The bell of the HMS Erebus, the recently re-discovered flagship of the doomed Franklin Expedition, has been brought to the surface, Parks Canada announced.
Footage released by the agency last week shows the bell lying on the upper deck of the ship near where it would have been hanging when the expedition set sail in 1845.
The deck itself is difficult to see in the footage since it's covered with marine life. But the bell, made of brass, was lying on top of it, completely exposed.
The bell contains the "broad arrow," which signifies that it was property of the British government, and the date 1845. That's when the ship was outfitted for the expedition. The bell is being scanned for evidence of other marks or writing.
“The bell of HMS Erebus provides a tangible and compelling connection to the Franklin ships and is an important part of naval and Canadian history," Leona Aglukkaq, minister of the environment, was quoted as saying in a Parks Canada press release. "The recovery of this important artifact is the crowning achievement for an incredibly successful 2014 search campaign that has captivated Canadians and the entire world.”
Parks Canada said the bell is "a symbolic embodiment of the ship itself" and would be struck every half hour, day and night, to mark the passage of time and signal the changing of the crew's watches.
The Erebus and its sister ship, the HMS Terror, left Britain on May 19, 1845, in search of the Northwest Passage. They were last seen in August of that year entering Baffin Bay, but became locked in the ice. The crew abandoned the ships, and all 129 were killed before they could reach safety.
Although several expeditions attempted to find the location of the lost ships, all failed until September of this year when the Erebus was discovered near King William Island.

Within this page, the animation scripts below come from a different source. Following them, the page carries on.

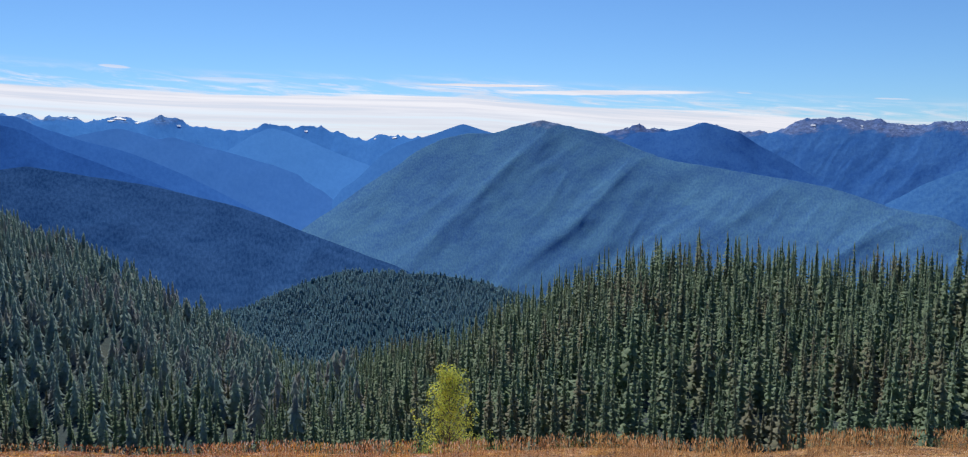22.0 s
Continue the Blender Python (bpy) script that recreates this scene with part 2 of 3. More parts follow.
def grass_material():
    """Dry blades: rust, straw and grey in patches, from tuft to tuft and from blade to blade."""
    m, n = material("dry_grass")
    geo = n.add("ShaderNodeNewGeometry")
    along, tuft, x = patches(n, geo.outputs["Position"])
    blade = geo.outputs["Random Per Island"]
    one = n.add("ShaderNodeSeparateColor", {0: tuft.outputs["Color"]}).outputs[0]
    tone = n.math("ADD", n.math("MULTIPLY", one, 0.6), n.math("MULTIPLY_ADD", blade, 1.1, -0.33), clamp=True)
    c = growth_colour(n, along, tone)
    c = n.mix(n.span(blade, 0.90, 0.92), c, (0.72, 0.64, 0.56, 1))
    c = n.mix(n.span(x, 2.0, 16.0, 0.0, 0.85), c, n.mix(tone, (0.32, 0.17, 0.07, 1), (0.82, 0.56, 0.27, 1)))
    finish(n, c, 0.85, through_light=0.35, spec=0.15)
    return m


M_MEADOW = meadow_material()
M_FLOOR = forest_floor_material()
M_CLEAR = plain("clearing_grass", (0.122, 0.114, 0.048), (0.304, 0.241, 0.122), 0.25)
M_BARK = plain("bark", (0.085, 0.061, 0.049), (0.195, 0.159, 0.134), 9.0, 0.9, 0.8)
M_DEADWOOD = plain("dead_wood", (0.244, 0.207, 0.183), (0.439, 0.378, 0.329), 14.0)
M_ROCK = plain("pale_rock", (0.390, 0.354, 0.329), (0.671, 0.634, 0.598), 12.0)
# hillside needles: paled and greyed in the colour to stand for haze
M_CROWN_HILL = foliage("hazed_hillside_needles", (0.244, 0.336, 0.322), (0.390, 0.487, 0.429), 0.22, 0.62, brown=(0.349, 0.332, 0.329), mottle=0.5, level=0.15)
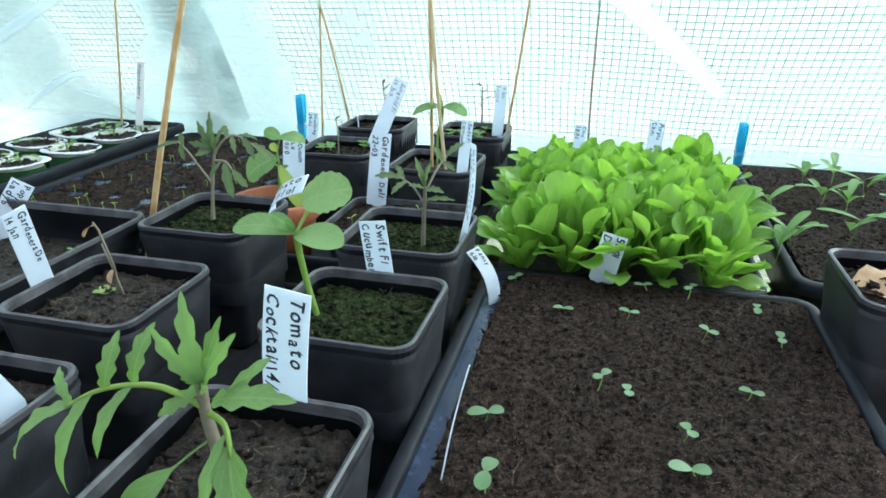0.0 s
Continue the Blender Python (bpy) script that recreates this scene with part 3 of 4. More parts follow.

After Parks Canada posted the first underwater footage from the wreck, taken by a camera mounted to a remotely operated vehicle, underwater archaeologists made seven dives to the ship over two days. The bell was spotted on the very first dive. While divers were not intending to bring anything back from the wreck, that changed when they found the bell.
"The objective was not to recover artifacts, but in this case here, because of the iconic symbol that a bell has … it was decided that this object should be recovered," Marc-Andre Bernier, chief of Parks Canada's underwater archeology service, told the CBC.
The bell was brought to the surface on the final dive and is undergoing conservation treatment at the Parks Canada archaeological conservation laboratory in Ottawa. The agency estimates that it'll take 18 months to complete the work.